December 2014, S&P 500 Market Strategy Update

I guess everyone sees what is going on in the global equity world.

The US equity market, by all consensus including everyone at a cocktail party I went to last Saturday night, is the global equity market of choice. Yes, of course everyone is bullish and I’m sure investors are shifting portfolio allocations as I write this.

And yes, this is making me extremely uneasy.

We calculate a six-year total rate of return on our US equity mutual fund, Acker Finley US Value 50, on the front screen of our website, here. And on selected days we are up 250% over a rolling six-year period on recent days the market closes, handsomely outperforming our benchmark, the S&P 500 Total Return Index in Canadian dollars. Can we do any better? I don’t think so.

In other words, the fundamentals of the US economy, especially with falling energy costs and ever increasing US dollar, haven’t been this good for a long time. As my cocktail banter shows people see what’s going on here. Yes, the U.S. equity market has figured out this good news a while ago and has accordingly priced these improving fundamentals with ever increasing share price valuations while the market bears were yelling “Bubble!” And people being people they are lining up for the returns that have already happened!

As usual in these monthly blogs, let’s have a look at our Model Price chart on the S&P 500 Index to see what is going on.

S&P 500 Index with weekly price bars andEBV Lines (colored lines).

S&P 500 Index with weekly price bars andEBV Lines (colored lines).

 

As a reminder we aggregate all companies in the S&P 500 Index into one chart on a market capitalized basis (like the S&P 500 Index itself), so we can see where the market – S&P 500 – is trading relative to its EBV lines.

As you can observe the US market, as defined by the S&P 500, is still in the middle of the zone bookmarked by EBV+3 and EBV+4. If the market rallied to EBV+4 (2206) this would represent a gain of some 7%. If the market corrected back to EBV+3 (1764) investors would be suffering losses of almost 14%.

For people new to Model Price Theory [MPT] the index value or price can move within an EBV zone with no real consequence.

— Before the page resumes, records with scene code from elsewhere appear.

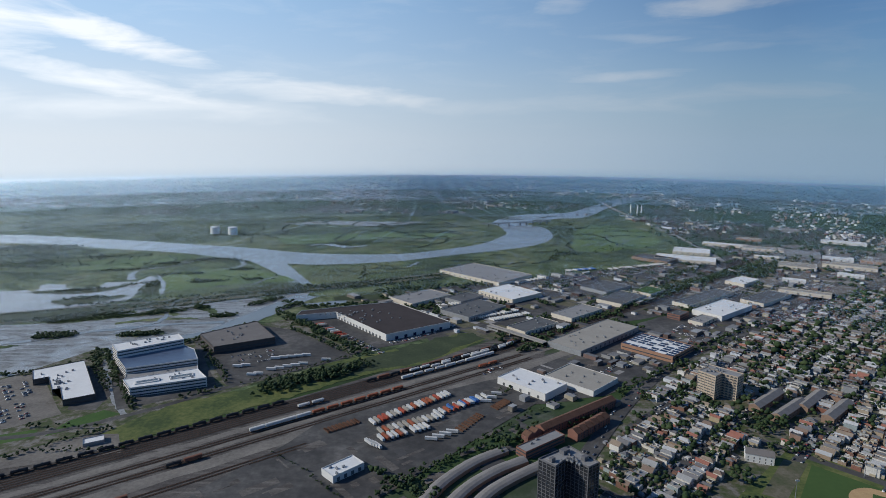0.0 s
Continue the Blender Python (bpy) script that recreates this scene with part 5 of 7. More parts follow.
def tree_proto(rnd, h):
    root = tagged(new("tree"), "leafy green street tree with a short trunk", "tree", "town trees")
    p = Pile()
    n = 7
    prev = None
    for z, r in ((0, h * 0.035), (h * 0.3, h * 0.024), (h * 0.55, h * 0.012)):
        ring = [(r * math.cos(math.tau * i / n), r * math.sin(math.tau * i / n), z) for i in range(n)]
        if prev:
            p.add(prev + ring, [(i, (i + 1) % n, n + (i + 1) % n, n + i) for i in range(n)])
        prev = ring
    for k in range(4):
        a = k * math.tau / 4 + 0.4
        dx, dy = math.cos(a), math.sin(a)
        b = [(dx * 0.1, dy * 0.1, h * 0.28), (dx * 0.1 - dy * 0.12, dy * 0.1 + dx * 0.12, h * 0.31), (dx * 0.1, dy * 0.1, h * 0.34), (dx * h * 0.25, dy * h * 0.25, h * 0.55)]
        p.add(b, [(0, 1, 3), (1, 2, 3), (2, 0, 3)])
    part("trunk", p.mesh("trunk", [M["bark"]]), root)
    v, f = lumpy(rnd, 46, 1, h, h * 0.44, 0.62)
    me = mass_mesh("crown", [(v, f)], [(0, 0, 0, 1, 0, 0)], [M["leaf"]])
    part("crown", me, root)
    return root


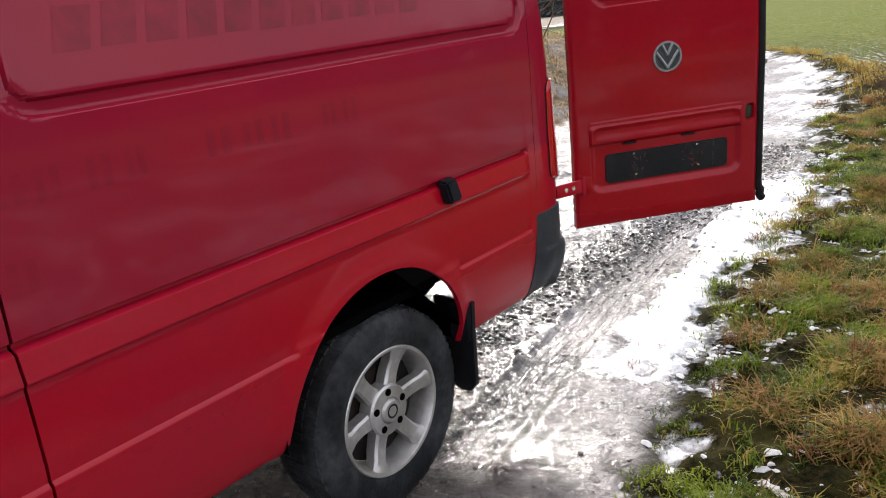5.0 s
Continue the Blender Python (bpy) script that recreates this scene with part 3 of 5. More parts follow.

However when a transit occurs – index value or price crosses one of our parallel lines – an EBV line, either positive or negative this gives Model Price users a signal that fundamentals are improving or deteriorating, respectfully.

Squeezing Up to the Top of EBV+4

The next few quarters are usually very strong, seasonally, for US equity share prices. And I do expect the S&P 500 Index to squeeze up to EBV+4 giving equity participants more equity gains over the next little while. This shouldn’t be hard to imagine as worldwide investors (especially Japanese and European investors) evaluate rates of return on global assets and seeing their portfolio equity returns in US dollars will simply say to their respective financial advisors, “Gimme more of that!”

Risk versus Return

As I have said previously, the S&P 500 Index can float between EBV+3 and EBV+4 without consequence according to Model Price Theory [MPT]. However there is a big difference in the risk/reward scenarios if the Index is closer to EBV+3 than EBV+4. I would caution U.S. equity investors’ that as the S&P 500 Index pushes closer to EBV+4 the more investment risk investors are taking with their US holdings.

Conclusion

Everyone now sees the US equity market as the market of choice, in terms of rates of return, for the next few quarters at least. At the same time as the S&P 500 Index pushes towards EBV+4, investors are taking on an increasing amount of risk with limited upside return, assuming EBV+4 is the maximum valuation level this market will achieve (and this will be a future blog post for sure!).

For investors who have been in the US market since the market bottom of March 6, 2009, it has been one hell of a ride. (From EBV+1 to a little under EBV+4, so far!) Unfortunately new investors hoping to capture any of these huge index gains of the past will be sadly disappointed. I’m not predicting doom and gloom here but just pointing out the obvious…returns will be lower with a much higher risk levels for those first timers eagerly throwing their capital in US equities at this time.